An AI that won't hand off a call isn't a good AI — it's a liability. Escalation isn't failure. Here's how to define it, design it, and build the handoff correctly.
An AI that won’t hand off a call is a liability, not an asset.
The goal of a voice agent is to handle predictable, high-volume interactions efficiently. The goal is not to replace human judgment in every situation. Those are different mandates, and confusing them is how businesses end up with an agent confidently mishandling calls it never should have touched.
Escalation means the AI failed. A good AI handles everything. The fewer escalations, the better the system.
This is wrong in a way that matters. An agent with a low escalation rate isn’t necessarily a good one — it might just be one that handles things it shouldn’t, badly, without flagging that anything went wrong.
Escalation is a deliberate design choice. It’s the system recognizing the edges of its own competence and routing accordingly.

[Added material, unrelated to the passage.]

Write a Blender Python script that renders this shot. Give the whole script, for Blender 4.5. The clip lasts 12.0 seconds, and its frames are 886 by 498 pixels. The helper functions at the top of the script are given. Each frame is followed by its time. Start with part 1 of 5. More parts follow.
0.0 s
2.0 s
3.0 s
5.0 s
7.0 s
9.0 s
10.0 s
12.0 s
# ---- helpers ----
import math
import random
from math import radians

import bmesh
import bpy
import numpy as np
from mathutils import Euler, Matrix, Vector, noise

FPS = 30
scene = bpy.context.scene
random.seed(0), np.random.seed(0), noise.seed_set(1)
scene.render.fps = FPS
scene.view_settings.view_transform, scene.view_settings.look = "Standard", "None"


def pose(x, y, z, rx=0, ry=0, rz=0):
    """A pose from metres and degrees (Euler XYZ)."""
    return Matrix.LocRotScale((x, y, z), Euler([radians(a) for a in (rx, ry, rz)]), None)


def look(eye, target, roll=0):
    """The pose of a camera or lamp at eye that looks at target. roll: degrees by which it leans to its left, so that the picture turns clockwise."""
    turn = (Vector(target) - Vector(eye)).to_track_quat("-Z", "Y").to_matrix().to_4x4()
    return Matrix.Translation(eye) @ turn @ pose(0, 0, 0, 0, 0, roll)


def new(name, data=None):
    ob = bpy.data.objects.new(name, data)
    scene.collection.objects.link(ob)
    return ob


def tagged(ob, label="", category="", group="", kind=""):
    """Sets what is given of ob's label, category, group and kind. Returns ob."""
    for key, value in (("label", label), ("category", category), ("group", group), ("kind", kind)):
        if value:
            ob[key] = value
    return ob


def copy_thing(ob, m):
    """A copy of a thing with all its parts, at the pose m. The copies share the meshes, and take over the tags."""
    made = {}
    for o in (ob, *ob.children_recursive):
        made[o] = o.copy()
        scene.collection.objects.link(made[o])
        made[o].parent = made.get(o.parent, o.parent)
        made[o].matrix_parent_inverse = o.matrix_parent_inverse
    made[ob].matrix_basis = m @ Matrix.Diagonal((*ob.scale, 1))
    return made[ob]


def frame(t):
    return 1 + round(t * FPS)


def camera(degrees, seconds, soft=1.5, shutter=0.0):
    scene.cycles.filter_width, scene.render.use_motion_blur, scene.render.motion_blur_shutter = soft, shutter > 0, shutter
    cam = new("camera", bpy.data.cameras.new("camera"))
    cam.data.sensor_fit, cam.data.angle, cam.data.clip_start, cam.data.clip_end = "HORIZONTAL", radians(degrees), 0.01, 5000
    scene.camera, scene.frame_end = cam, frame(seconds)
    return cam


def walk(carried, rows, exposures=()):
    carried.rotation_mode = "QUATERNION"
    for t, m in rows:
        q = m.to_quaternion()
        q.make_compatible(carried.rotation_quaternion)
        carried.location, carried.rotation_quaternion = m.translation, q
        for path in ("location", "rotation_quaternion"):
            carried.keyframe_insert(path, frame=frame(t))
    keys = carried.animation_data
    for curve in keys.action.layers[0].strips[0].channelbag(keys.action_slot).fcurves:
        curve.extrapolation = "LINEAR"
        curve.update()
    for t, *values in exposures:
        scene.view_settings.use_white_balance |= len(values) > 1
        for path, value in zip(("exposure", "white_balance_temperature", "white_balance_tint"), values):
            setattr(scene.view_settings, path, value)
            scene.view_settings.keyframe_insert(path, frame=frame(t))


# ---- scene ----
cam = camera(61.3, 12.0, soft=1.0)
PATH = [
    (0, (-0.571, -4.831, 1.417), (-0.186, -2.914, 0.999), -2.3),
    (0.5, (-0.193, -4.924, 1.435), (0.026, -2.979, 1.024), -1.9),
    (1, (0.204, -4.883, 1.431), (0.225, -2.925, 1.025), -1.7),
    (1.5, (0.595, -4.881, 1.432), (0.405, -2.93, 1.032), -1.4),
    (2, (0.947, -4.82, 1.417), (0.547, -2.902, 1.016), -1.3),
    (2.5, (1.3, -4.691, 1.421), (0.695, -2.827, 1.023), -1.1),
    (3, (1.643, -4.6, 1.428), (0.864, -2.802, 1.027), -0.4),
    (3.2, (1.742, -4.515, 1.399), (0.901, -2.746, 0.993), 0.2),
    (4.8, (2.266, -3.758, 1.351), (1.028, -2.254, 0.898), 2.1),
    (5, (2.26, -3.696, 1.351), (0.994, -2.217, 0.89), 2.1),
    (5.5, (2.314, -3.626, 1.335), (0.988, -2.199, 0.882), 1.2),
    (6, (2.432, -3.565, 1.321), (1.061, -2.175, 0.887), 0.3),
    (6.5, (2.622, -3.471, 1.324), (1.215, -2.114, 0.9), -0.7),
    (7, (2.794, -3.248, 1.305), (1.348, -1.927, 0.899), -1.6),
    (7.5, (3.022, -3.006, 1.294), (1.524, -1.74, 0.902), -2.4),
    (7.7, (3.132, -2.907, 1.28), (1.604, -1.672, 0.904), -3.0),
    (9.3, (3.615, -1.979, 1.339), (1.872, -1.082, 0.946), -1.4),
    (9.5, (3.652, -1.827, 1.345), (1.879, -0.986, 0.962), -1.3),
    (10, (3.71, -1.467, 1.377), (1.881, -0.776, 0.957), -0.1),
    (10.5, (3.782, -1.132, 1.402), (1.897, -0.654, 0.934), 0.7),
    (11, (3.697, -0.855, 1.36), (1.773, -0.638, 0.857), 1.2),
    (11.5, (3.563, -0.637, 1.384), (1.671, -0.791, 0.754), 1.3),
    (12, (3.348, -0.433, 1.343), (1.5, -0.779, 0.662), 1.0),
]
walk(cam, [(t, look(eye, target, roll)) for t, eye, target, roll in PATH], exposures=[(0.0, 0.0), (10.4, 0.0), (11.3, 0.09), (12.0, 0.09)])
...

An agent with well-defined escalation triggers is more reliable than one that tries to handle everything — not less. The businesses that get this right define those triggers before launch, not after a customer complaint.
The caller explicitly asks for a human.
Non-negotiable. If someone says “I want to talk to a person,” the agent hands off immediately. No additional questions. No attempt to resolve the issue first. No “I can help you with that.” Immediate routing.
An agent that argues, deflects, or tries to talk the caller out of speaking to a human will damage the relationship in a way that’s hard to recover from.
The caller is angry or distressed.
Frustration directed at an AI agent escalates quickly and goes nowhere productive. The system cannot de-escalate the way a skilled human can. Attempting to stay in the conversation when a caller is upset only makes it worse.
The trigger doesn’t need to be sophisticated: raised vocal indicators, repeated negative statements, explicit frustration — “this is ridiculous,” “I’ve already been through this,” “just forget it” — should route to a human automatically. Design for the signal, not the sentiment analysis score.
The request is outside defined scope.
Every agent should have a clearly defined scope — the tasks it’s configured to handle. When a request falls outside that scope, the agent should not improvise. It should route.
A voice agent configured to handle booking and intake is not equipped to handle billing disputes, complaints about prior service, or complex warranty questions. Attempting to handle them anyway introduces risk and almost always produces a worse outcome than a clean handoff would have.
High-stakes decisions.
If the outcome of the interaction carries significant financial, legal, or safety implications, a human should be involved. Canceling a large contract. Handling an emergency service call. Any situation where getting it wrong has real consequences.
Systems don’t have judgment. They have configurations. Some situations require judgment.
System uncertainty.
When the agent’s confidence is low — it’s not sure what the caller wants, it can’t find the right information, the conversation has gone off-script in an unrecoverable way — it should route rather than guess.
A wrong guess that gets acted on is worse than an escalation. Design the system to know what it doesn’t know.
The handoff quality matters as much as the trigger. A clean escalation:
Tells the caller what’s happening. “Let me connect you with someone who can help with this.” Not “transferring” — a word that signals phone tree — but a direct statement of what comes next.
Does not require the caller to repeat themselves. This is the most commonly missed requirement. If the human who picks up the call has no context from the agent, the caller has to start the conversation over. That’s not a handoff. That’s a dropped call with extra steps and a caller who is now more frustrated than when they started.
Routes to the right person, not just the queue. A transfer to general hold is not an escalation path. Define where the call goes — which team, which role, which number — based on the escalation trigger.
Logs what happened. Every escalated call should produce a record: what was said, where the conversation went, what triggered the handoff. Without this, you can’t improve the system or identify patterns in what it can’t handle.
Define your escalation triggers before configuring anything else. Make them specific and testable.
“When the caller seems upset” is too vague to build from. “When the caller uses negative language twice in the same call” is a trigger you can configure and verify.
List your triggers. Map each one to a specific handoff destination. Build the context transfer. Test the full path, including what the human sees when they pick up.
An agent that knows its limits and hands off cleanly builds more trust than one that handles everything at reduced quality. Escalation is a feature. Design it like one.